Дом был полон секретов: из поколения в поколение здесь что-то доделывали и переделывали, между комнатами появлялись дополнительные ступеньки, углы упорно промерзали, а окна были как минимум четырех разных конфигураций. Этот дом был свадебным подарком моим родителям от двоюродного деда Мэтью: разваливающееся здание и полный сарай его незавершенных изобретений, которые в основном представляли из себя садовый и прочий инвентарь, приспособленный для инвалидов-колясочников и ампутантов.

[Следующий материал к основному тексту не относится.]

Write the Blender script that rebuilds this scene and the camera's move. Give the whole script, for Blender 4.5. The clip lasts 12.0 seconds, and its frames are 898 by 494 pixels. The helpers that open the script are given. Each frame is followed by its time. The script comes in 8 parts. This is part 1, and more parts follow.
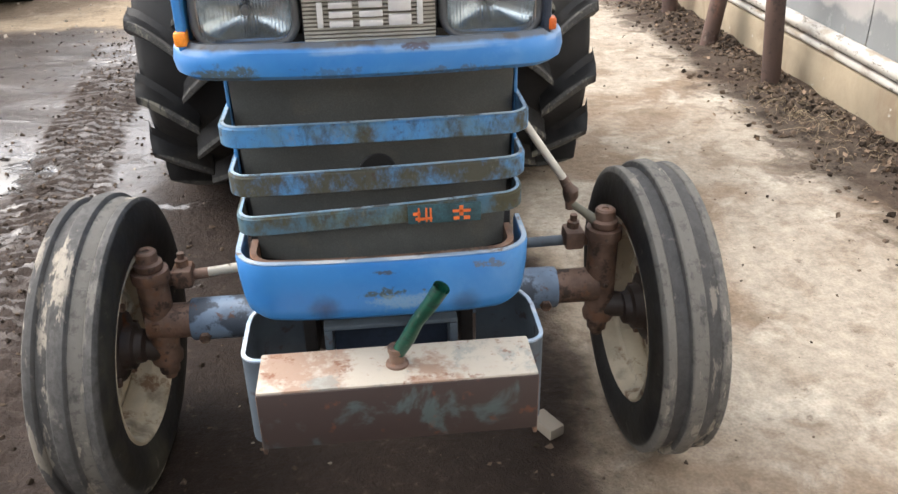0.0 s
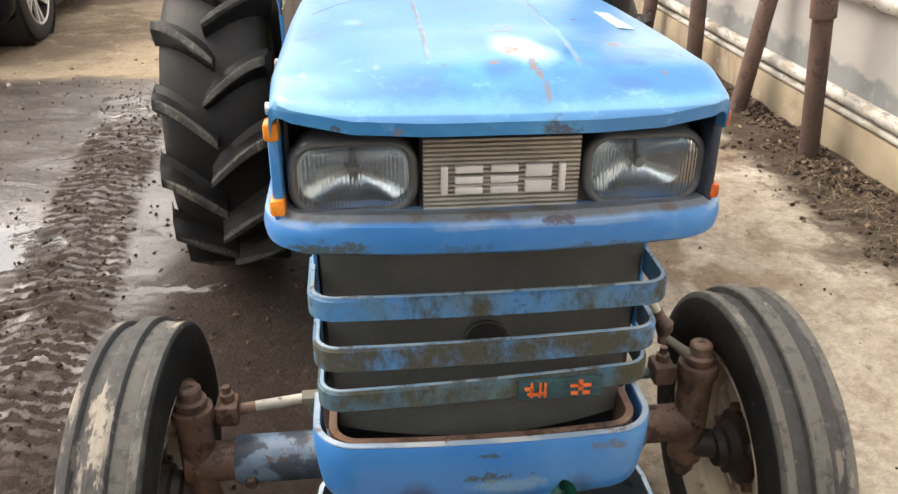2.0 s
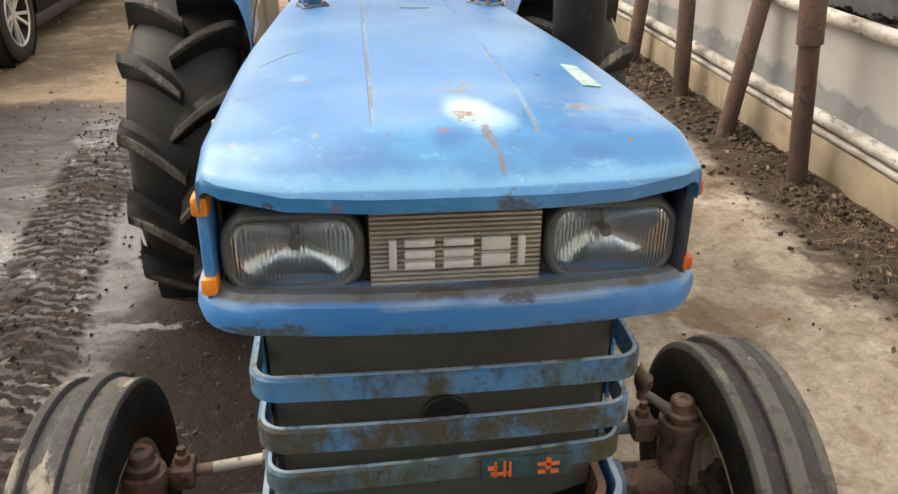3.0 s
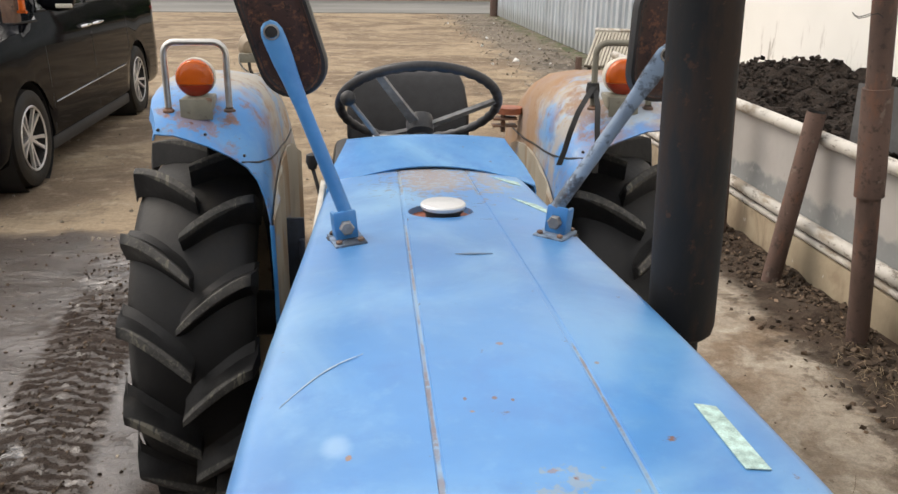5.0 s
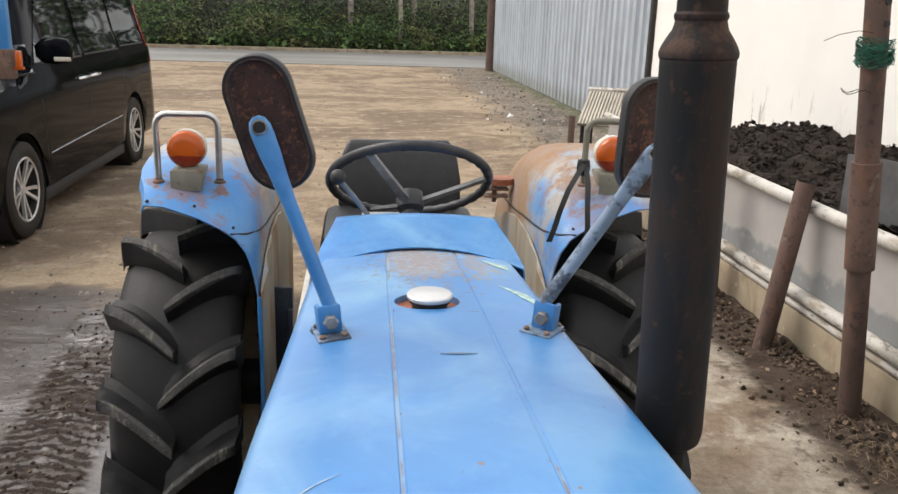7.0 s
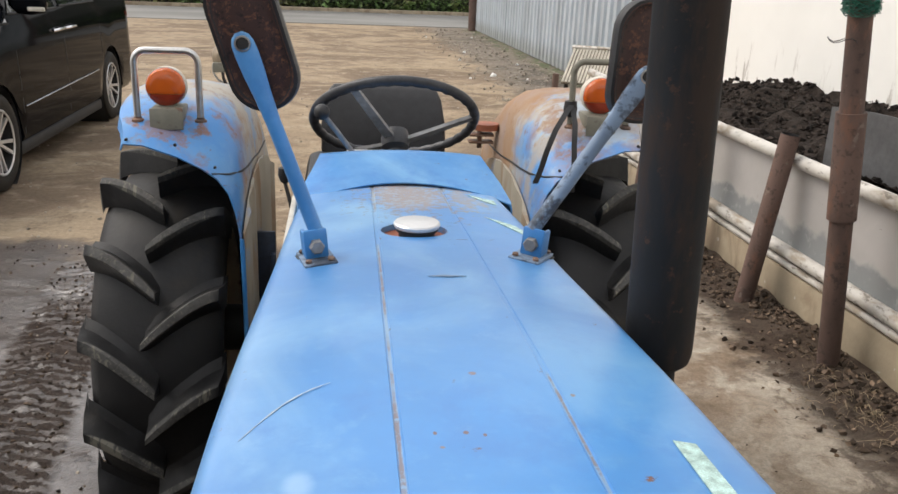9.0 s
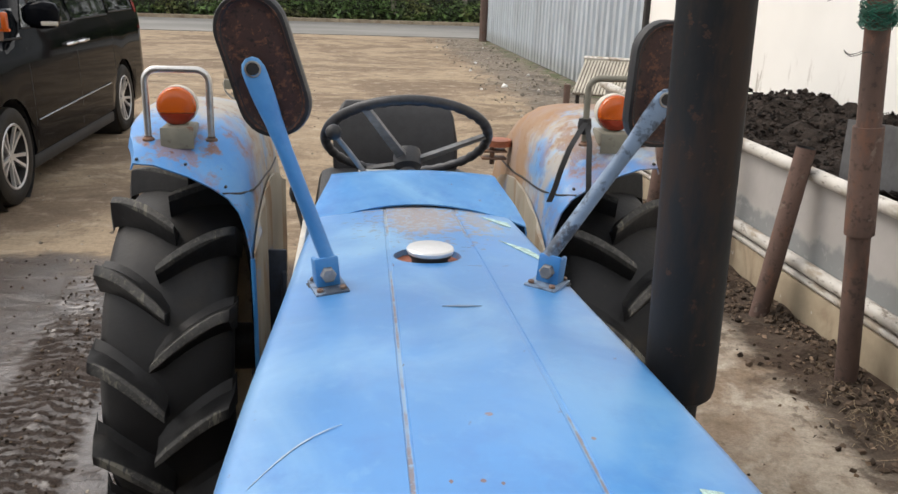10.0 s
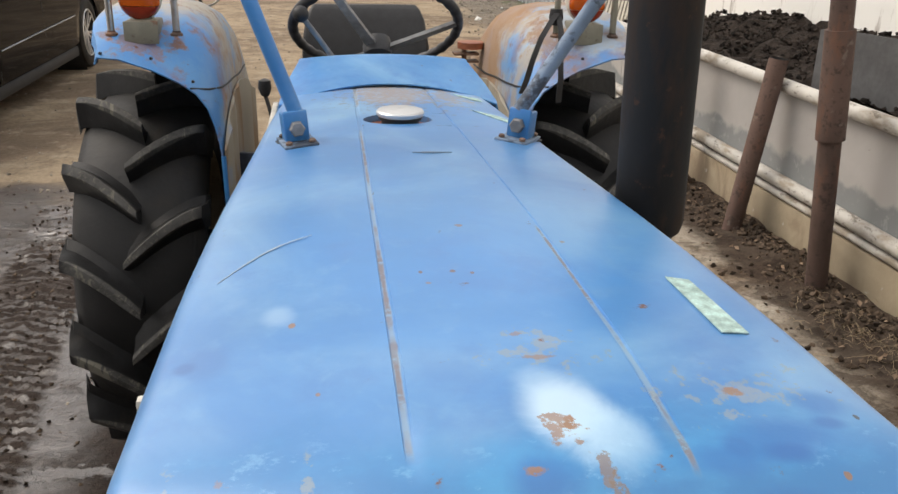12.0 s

Моя мама махнула на дом рукой и занялась выращиванием трав: взяла и разбила почти двухметровую клумбу на углу садовой стены. Она всю жизнь прожила в городе и понятия не имела, как выращивать растения. Сажала она их наугад, круглый год, и содержимое грядок то переопылялось, то шло в ботву, то вообще погибало – как карта ляжет.

Мамин сад одичал задолго до нашего отъезда. Земле нужно совсем немного времени, чтобы взять свое. Если считать сорняком каждое растение, сидящее не на своем месте, то за годы, пока мы в доме ждали маминого возвращения, сорняками в ее саду стало все. А возможно, нет никаких «до» и «после». Возможно, даже под ее присмотром растения и так делали все, что хотели.

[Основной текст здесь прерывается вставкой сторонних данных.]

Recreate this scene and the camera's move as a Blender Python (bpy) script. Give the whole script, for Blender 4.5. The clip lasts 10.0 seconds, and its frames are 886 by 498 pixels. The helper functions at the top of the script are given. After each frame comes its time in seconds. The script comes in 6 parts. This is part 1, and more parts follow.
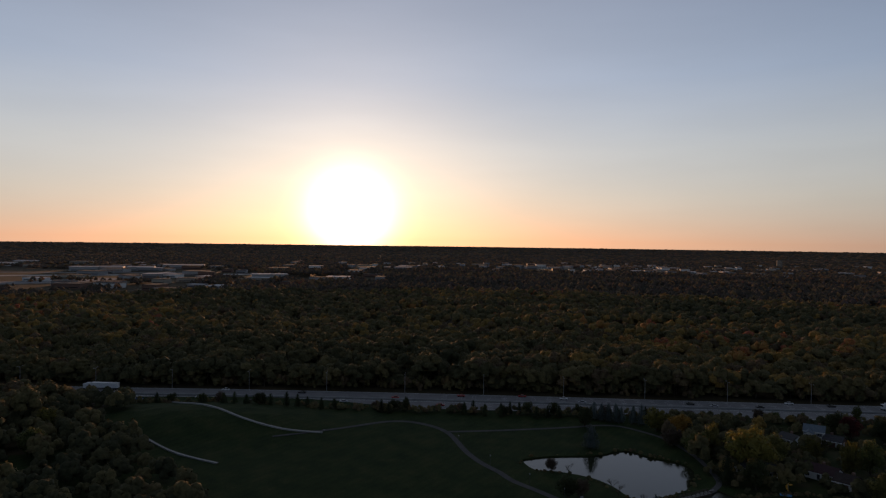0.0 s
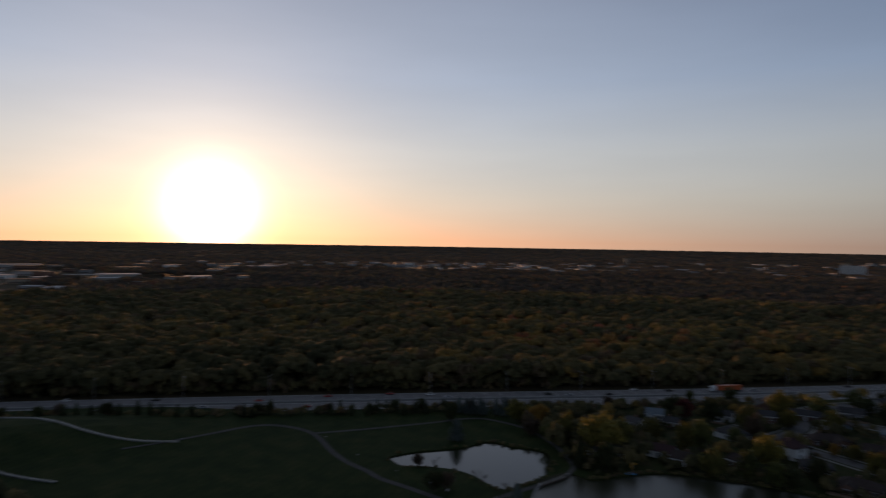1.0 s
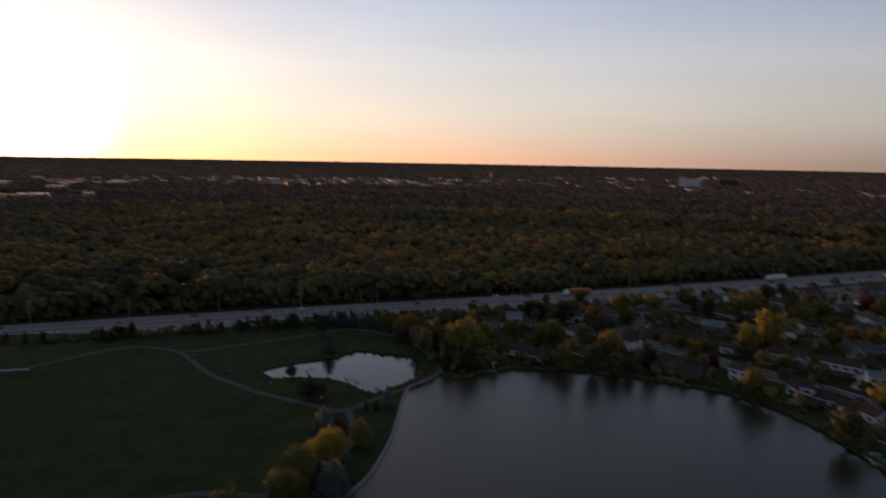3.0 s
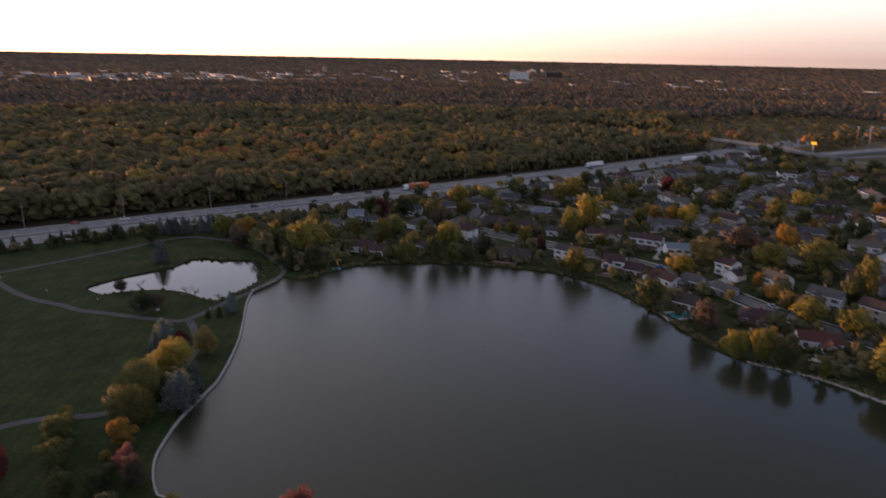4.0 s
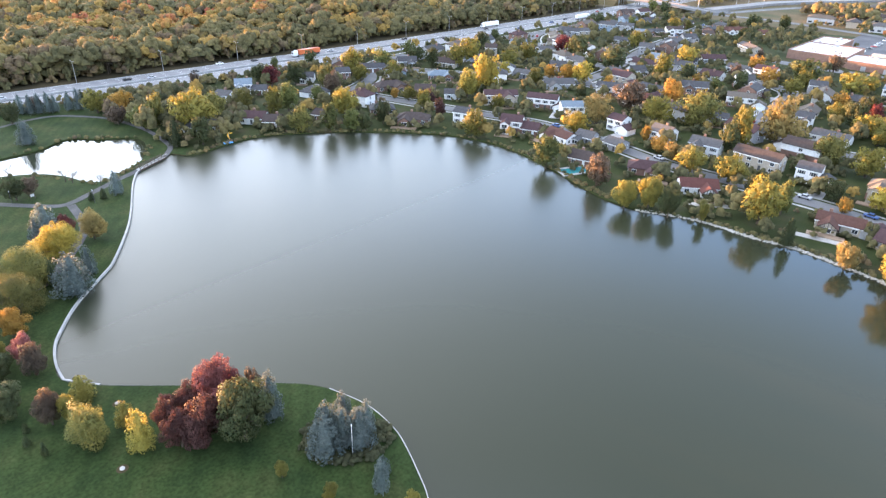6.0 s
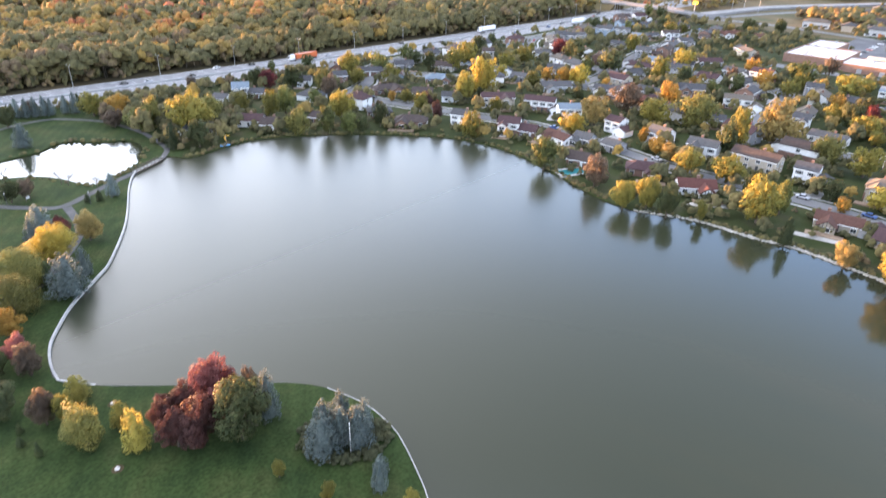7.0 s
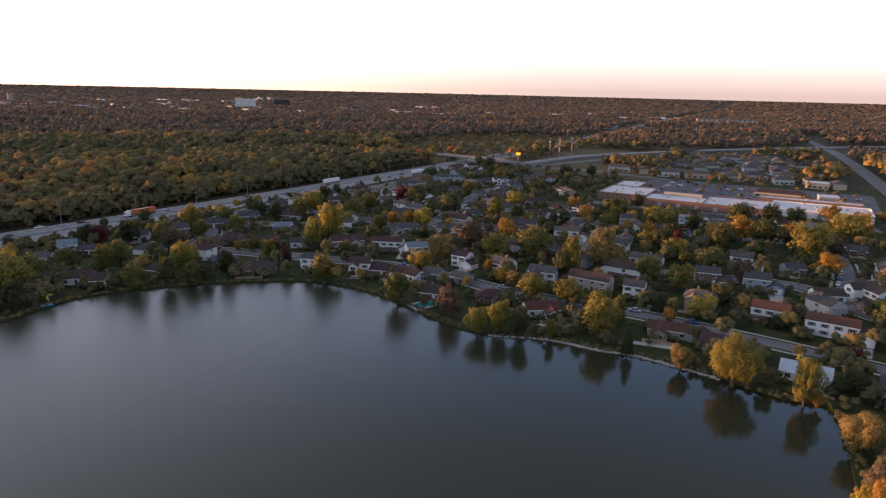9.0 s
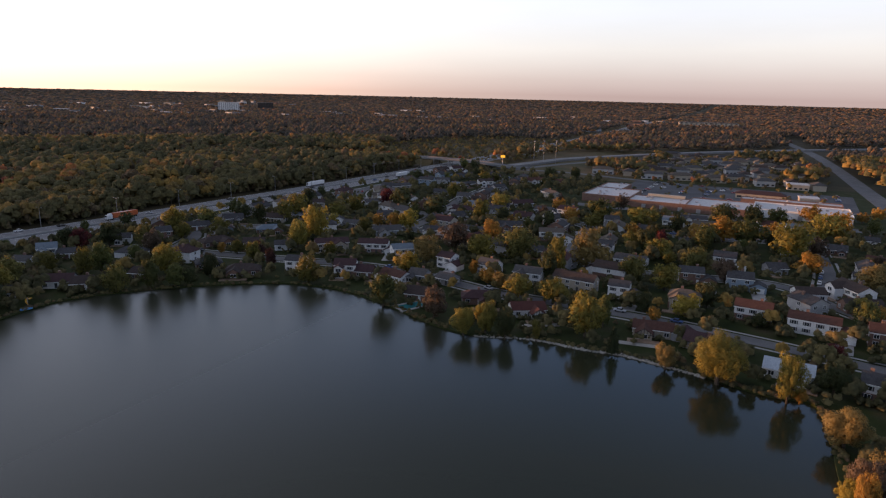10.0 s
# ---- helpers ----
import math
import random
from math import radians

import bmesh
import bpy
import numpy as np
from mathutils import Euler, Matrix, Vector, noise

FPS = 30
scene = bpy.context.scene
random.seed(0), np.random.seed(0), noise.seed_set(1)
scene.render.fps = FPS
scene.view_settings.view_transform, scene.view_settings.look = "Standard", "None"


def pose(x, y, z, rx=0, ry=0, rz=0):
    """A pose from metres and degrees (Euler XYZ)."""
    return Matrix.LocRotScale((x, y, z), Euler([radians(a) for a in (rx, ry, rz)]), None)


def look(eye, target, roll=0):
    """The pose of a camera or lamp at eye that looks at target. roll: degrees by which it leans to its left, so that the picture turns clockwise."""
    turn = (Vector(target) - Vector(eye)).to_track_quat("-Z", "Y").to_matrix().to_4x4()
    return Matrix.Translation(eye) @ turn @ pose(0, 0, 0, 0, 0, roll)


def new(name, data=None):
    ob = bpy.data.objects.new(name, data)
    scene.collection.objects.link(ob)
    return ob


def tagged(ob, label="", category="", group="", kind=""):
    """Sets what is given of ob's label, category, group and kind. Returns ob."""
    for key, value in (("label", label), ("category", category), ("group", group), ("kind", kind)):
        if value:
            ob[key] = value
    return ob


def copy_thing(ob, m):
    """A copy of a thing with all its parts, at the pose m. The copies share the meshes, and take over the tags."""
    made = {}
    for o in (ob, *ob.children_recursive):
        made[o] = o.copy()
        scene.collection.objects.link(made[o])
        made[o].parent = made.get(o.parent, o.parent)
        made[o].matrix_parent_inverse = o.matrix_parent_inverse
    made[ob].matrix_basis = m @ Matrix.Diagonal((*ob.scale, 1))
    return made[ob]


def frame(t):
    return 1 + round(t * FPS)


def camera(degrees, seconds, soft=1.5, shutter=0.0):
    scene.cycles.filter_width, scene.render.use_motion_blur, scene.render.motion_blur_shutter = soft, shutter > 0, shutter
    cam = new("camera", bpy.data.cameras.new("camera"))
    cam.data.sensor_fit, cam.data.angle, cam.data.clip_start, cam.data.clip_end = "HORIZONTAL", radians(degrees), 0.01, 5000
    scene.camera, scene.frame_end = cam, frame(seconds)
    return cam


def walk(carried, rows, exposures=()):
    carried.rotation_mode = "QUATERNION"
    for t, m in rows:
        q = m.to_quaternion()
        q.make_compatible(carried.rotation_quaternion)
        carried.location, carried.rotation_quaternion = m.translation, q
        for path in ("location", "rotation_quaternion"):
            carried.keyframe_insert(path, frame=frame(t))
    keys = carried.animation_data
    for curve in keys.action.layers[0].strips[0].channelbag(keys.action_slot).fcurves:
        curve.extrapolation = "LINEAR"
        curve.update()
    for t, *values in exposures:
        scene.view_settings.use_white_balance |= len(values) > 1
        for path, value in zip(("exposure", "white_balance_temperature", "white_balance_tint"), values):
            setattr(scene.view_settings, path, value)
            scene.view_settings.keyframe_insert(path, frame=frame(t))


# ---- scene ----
# camera: a drone that hovers and pans; seconds, place, yaw, pitch, lean to its left
cam = camera(69.09, 10.0, soft=1.25, shutter=0.6)
ROWS = [
    (0, -0.00, 0.00, 90.00, 0.000, -0.547, 0.754),
    (0.5, 0.58, 0.02, 89.77, -1.145, -0.569, 0.798),
    (1, 0.23, -0.23, 89.95, -11.683, -0.518, 0.943),
    (1.5, -0.53, -0.60, 90.28, -16.679, -0.529, 1.059),
    (2, -0.66, -0.78, 90.08, -18.893, -0.781, 1.020),
    (2.2, -0.70, -0.96, 89.89, -19.262, -1.642, 0.994),
    (3.3, -0.84, -4.54, 89.86, -28.247, -10.789, 1.065),
    (3.5, -0.93, -4.61, 89.81, -32.543, -12.763, 1.115),
    (4, -1.15, -4.85, 89.86, -37.933, -16.725, 1.183),
    (4.5, -1.45, -4.88, 89.63, -41.810, -19.963, 1.281),
    (5, -1.59, -5.17, 89.36, -45.983, -23.035, 1.364),
    (5.5, -1.70, -5.12, 88.36, -47.281, -25.757, 1.410),
    (5.7, -1.58, -5.22, 87.95, -47.388, -26.799, 1.448),
    (6.8, -1.79, -4.96, 85.94, -47.810, -28.549, 1.426),
    (7, -1.73, -5.15, 85.53, -47.803, -27.276, 1.383),
    (7.5, -1.43, -5.60, 84.67, -49.266, -23.808, 1.271),
    (8, -1.69, -5.74, 83.50, -53.366, -19.928, 1.265),
    (8.5, -2.11, -5.35, 82.30, -58.160, -15.733, 1.340),
    (9, -2.02, -5.31, 80.86, -61.108, -13.781, 1.324),
    (9.5, -1.92, -5.25, 79.95, -62.162, -13.473, 1.367),
    (10, -1.92, -5.12, 79.81, -62.454, -13.435, 1.368),
]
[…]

Мы не то чтобы тяготели к такому упадку с гниющими посреди дорожек кучками травы и расползающимися краями грядок. Но мы и не пытались навести порядок. Яблоки падали на траву, в них ползали осы, а мы ели сладости из пластиковых коробок, которые ей бы ни за что не понравились.

Мы отказались от ее запрета на телевидение и полуфабрикаты. Бросили вызов, так сказать. Как бы наложили заклятие беспорядка, чтобы она вернулась в гневе и привела все в должный вид. Я злилась и нарочно надевала ночные сорочки с диснеевскими героями, играла с пластиковыми лошадками с радужными хвостами и ела фастфуд прямо в машине, потому что не хотелось бежать с едой в дом под дождем.

Мы так и не смогли ничего рассказать о ней Джо. Мы пели ему песенки из рекламы и по кругу включали «Короля Льва». Нам не удалось воспитать его так, как она бы того желала. Когда он учился говорить, в его активном словарном запасе не было упоминаний о ней. Он был нашим спасением, нашей слепой зоной, нашим волшебным забвением, и мы прикрывались им от всего мира. Теперь мне так жаль, что я не пыталась сохранить ее в его сознании.

Настало время, когда мы снова начали говорить о ней, но период молчания был слишком долог. Наши версии событий больше не совпадали, и мы не могли понять, чья правильная. Я до сих пор не уверена, вспоминаю ли я то, что было при мне, или же то, что мне рассказывали другие.

Ветрянкой я заболела уже в школе – это логично. Где бы еще я могла заразиться? Но кто тогда читал мне «Паутину Шарлотты» на подоконнике в кухне, отводя мои пятнистые руки от моего же лица? Папа, что ли, с работы отпрашивался? Или это была одна из нянь? Был ли вообще этот подоконник? Я помню синие шелковые подушечки в китайском стиле. А папа говорит, что никаких шелковых подушек в доме никогда не было. Ему вообще кажется, что подушки на подоконнике были бархатными.

Под вопросом даже песни о цыганах. Я помню, как разыгрывала целое представление, носилась по саду, качалась на бревне, изображавшем лошадь, падала в высокую траву и пела: «Сегодня усну на широком лугу, среди развеселых цыган, о!»

Еще помню такое: «И туфли испанские мне не нужны, и высокие каблуки, о!» Я доставала из маминого шкафа туфли и швыряла их за картофельную грядку, а потом в потемках разыскивала их с фонариком. А папа говорит, что мама никогда не носила туфли на каблуках, да и с чего бы ей отправлять меня их искать в темноте? Куда бы она в них шла? Бессмыслица какая-то.

Знаю, что бессмыслица. Мать оставляет новорожденного младенца спать в люльке, а сама уходит через кухню и не возвращается никогда. Даже не останавливается, чтобы закрыть за собой дверь.

Я буду отстаивать все, что помню с тех времен. Пусть говорят, что все было не так или не тогда. Это мои воспоминания. Синие шелковые подушечки на подоконнике. «Паутина Шарлотты». Имбирные человечки с пуговками из ягод смородины. Стручковая фасоль на лестнице. Туфли на шпильках за картофельной грядкой. Бревно-лошадь.

И руки мамы, подтыкающие мне на ночь одеяло, пахнущие мятой и листвой, и дразнящая песенка: «И перина высокая мне не нужна, и простыни смело прочь, о!» Всю жизнь я перетряхивала эти простыни, о, смело заправляла постель, и ее голос звучал для меня той песней. Как же часто мне приходилось быть смелой.